1) The church understands prayer to be primarily the function of the gathered community. This is not to say that prayer on one’s own is not also part of an individual Christian’s spiritual sustenance: we have, after all, the striking example of Jesus whom the Evangelists record drawing apart to a quiet place to pay. This is a time for introspection and examination.
2) From the very beginning, the central act of worship has been the Eucharist. This primacy strongly emphasizes that the centre of prayer is Thanksgiving and Adoration of a God who can be addressed as a parent and who holds all things together, bringing light out of darkness, order out of chaos and life out of death. It is light years away from a pagan (and unhappily, all too often contemporary) understanding of prayer as presenting a wish list to the ultimate entrepreneur. It is not only a thanksgiving for what God has done in Jesus, but for the wider understanding of all things being ultimately in the hand of God. (See Eucharistic Prayer D, BCP)
3) The structure of the Liturgy has from the beginning has been two services: (a) a recital of the saving acts of God in word, inherited, in part, from the Synagogue, and (b), the recital of the saving acts of God in symbol and sacrament: essentially a re-presentation, and emphatically not a representation. In broad terms, the first part of the service looks to the Hebrew context in which Jesus moved and presents to the community the narratives of his life and the essence of his teaching.
The second part centers on the words of Jesus at the Last Supper , set in a Thanksgiving Prayer that places Jesus as the central actor in God’s saving actions. Eucharistic Prayer B in the 1979 Book of Common Prayer is an excellent example, incorporating much ancient material.
4) The words of Jesus at the Last Supper pose innumerable question since Mark, Matthew and Luke have significant differences between one another, and Paul, certainly our earliest witness, is different again. However the overall meaning is the same: Jesus is instituting a new Passover, for a new, universal people of God - the faithful followers of the Messiah, united as one with him, sharing in the obedience to the Rule of God. This involves sacrifice and that is what lies behind the strong symbolism of the sacrificial lamb; in this context, God also provides a New Covenant for the New Israel.
Remembrance of Me
It was in this common meal that the early disciples experienced the presence of the risen Lord.

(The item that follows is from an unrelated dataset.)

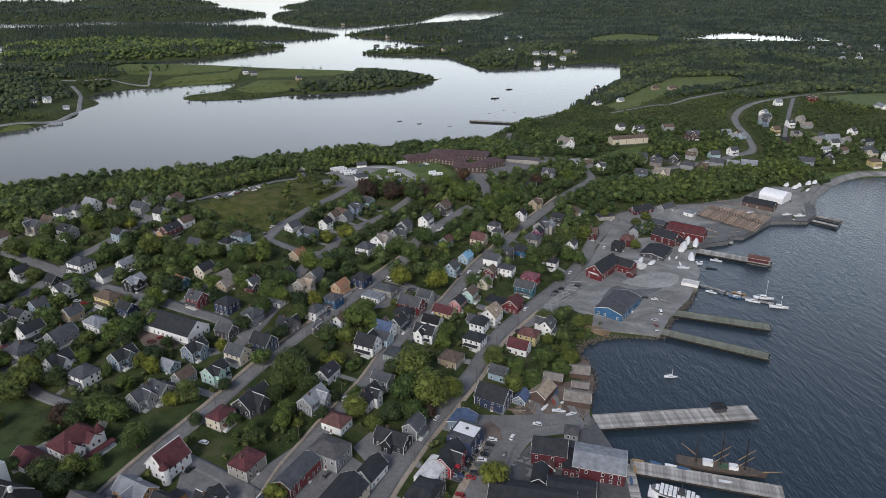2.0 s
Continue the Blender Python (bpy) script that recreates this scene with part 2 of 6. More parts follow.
def foliage(name, dark, light, islands=False, third=None):
    m, n, l, b = nodes_of(name, 0.75, 0, 0.18)
    src = n.new("ShaderNodeNewGeometry").outputs["Random Per Island"]
    inner = ramp(n, l, src, [(0.0, dark), (1.0, light)] if not third else [(0.0, dark), (0.55, light), (1.0, third)]).outputs[0]
    oi = n.new("ShaderNodeObjectInfo")
    tone = ramp(n, l, oi.outputs["Random"], [(0.0, (0.62, 0.7, 0.75)), (0.45, (1.0, 1.0, 1.0)), (0.8, (1.15, 1.12, 0.9)), (1.0, (1.3, 1.22, 0.95))]).outputs[0]
    c = inner if islands else mixed(n, l, inner, tone, 1.0, "MULTIPLY")
    if islands:
        patch = noise_at(n, l, 0.011, 4)
        c = mixed(n, l, c, ramp(n, l, patch.outputs[0], [(0.3, (0.62, 0.7, 0.72)), (0.5, (1, 1, 1)), (0.7, (1.3, 1.2, 0.85))]).outputs[0], 1.0, "MULTIPLY")
    speck = noise_at(n, l, 1.6, 3)
    c = mixed(n, l, c, ramp(n, l, speck.outputs[0], [(0.3, (0.6,) * 3), (0.7, (1.35,) * 3)]).outputs[0], 0.7, "MULTIPLY")
    l.new(c, b.inputs["Base Color"])
    bumped(n, l, b, noise_at(n, l, 1.1, 2).outputs[0], 0.9, 0.9)
    return m


LEAF = foliage("maple_leaves", (0.034, 0.056, 0.018), (0.102, 0.142, 0.038))
LEAFY = foliage("young_yellow_leaves", (0.058, 0.074, 0.015), (0.16, 0.172, 0.036))
LEAFDARK = foliage("dark_leaves", (0.02, 0.034, 0.016), (0.056, 0.078, 0.031))
LEAFRED = foliage("copper_leaves", (0.03, 0.02, 0.016), (0.075, 0.05, 0.035))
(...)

The excruciating conflicts about how Jesus is present were far in the future, and, perhaps, if the vital faith of the early years had not faded and been overlain with philosophical musings, need never have occurred.
The most striking element in the words of Jesus is the command to “remember”, for it encapsulates how the community understood what was happening. In Paul’ account, after both the blessing of the bread and the blessing of the wine, we hear, “do this for my remembrance”. In the English this sounds straightforward: we are to recall the events of the last Supper. This, however, is to ignore the evidence of the OT use of the idea where it is God who is asked to remember. Jeremias writes, “God’s remembrance, however, has always a quite definite meaning in Holy Scripture: it never means a mere recollection on the part of God; but when God remembers somebody, He acts, He does something, He sits in judgment, and grants his grace, He fulfills His promise”. (Eucharistic Words of Jesus p. 162).
Thus at each celebration we not only remember that “God was in Christ reconciling the world to himself”, but we also call on god to fulfill his promises, and to be present with the Messiah and the gathered people who are his body.
One of the earliest Liturgies we know has this in its Eucharistic Prayer:
“Remember, Lord your church to rescue it from all evil, and perfect it in your love, and gather it from the four winds; make it holy to be part of your Kingdom (Rule) which you have made ready for it”. (Didaché 10.5, my translation).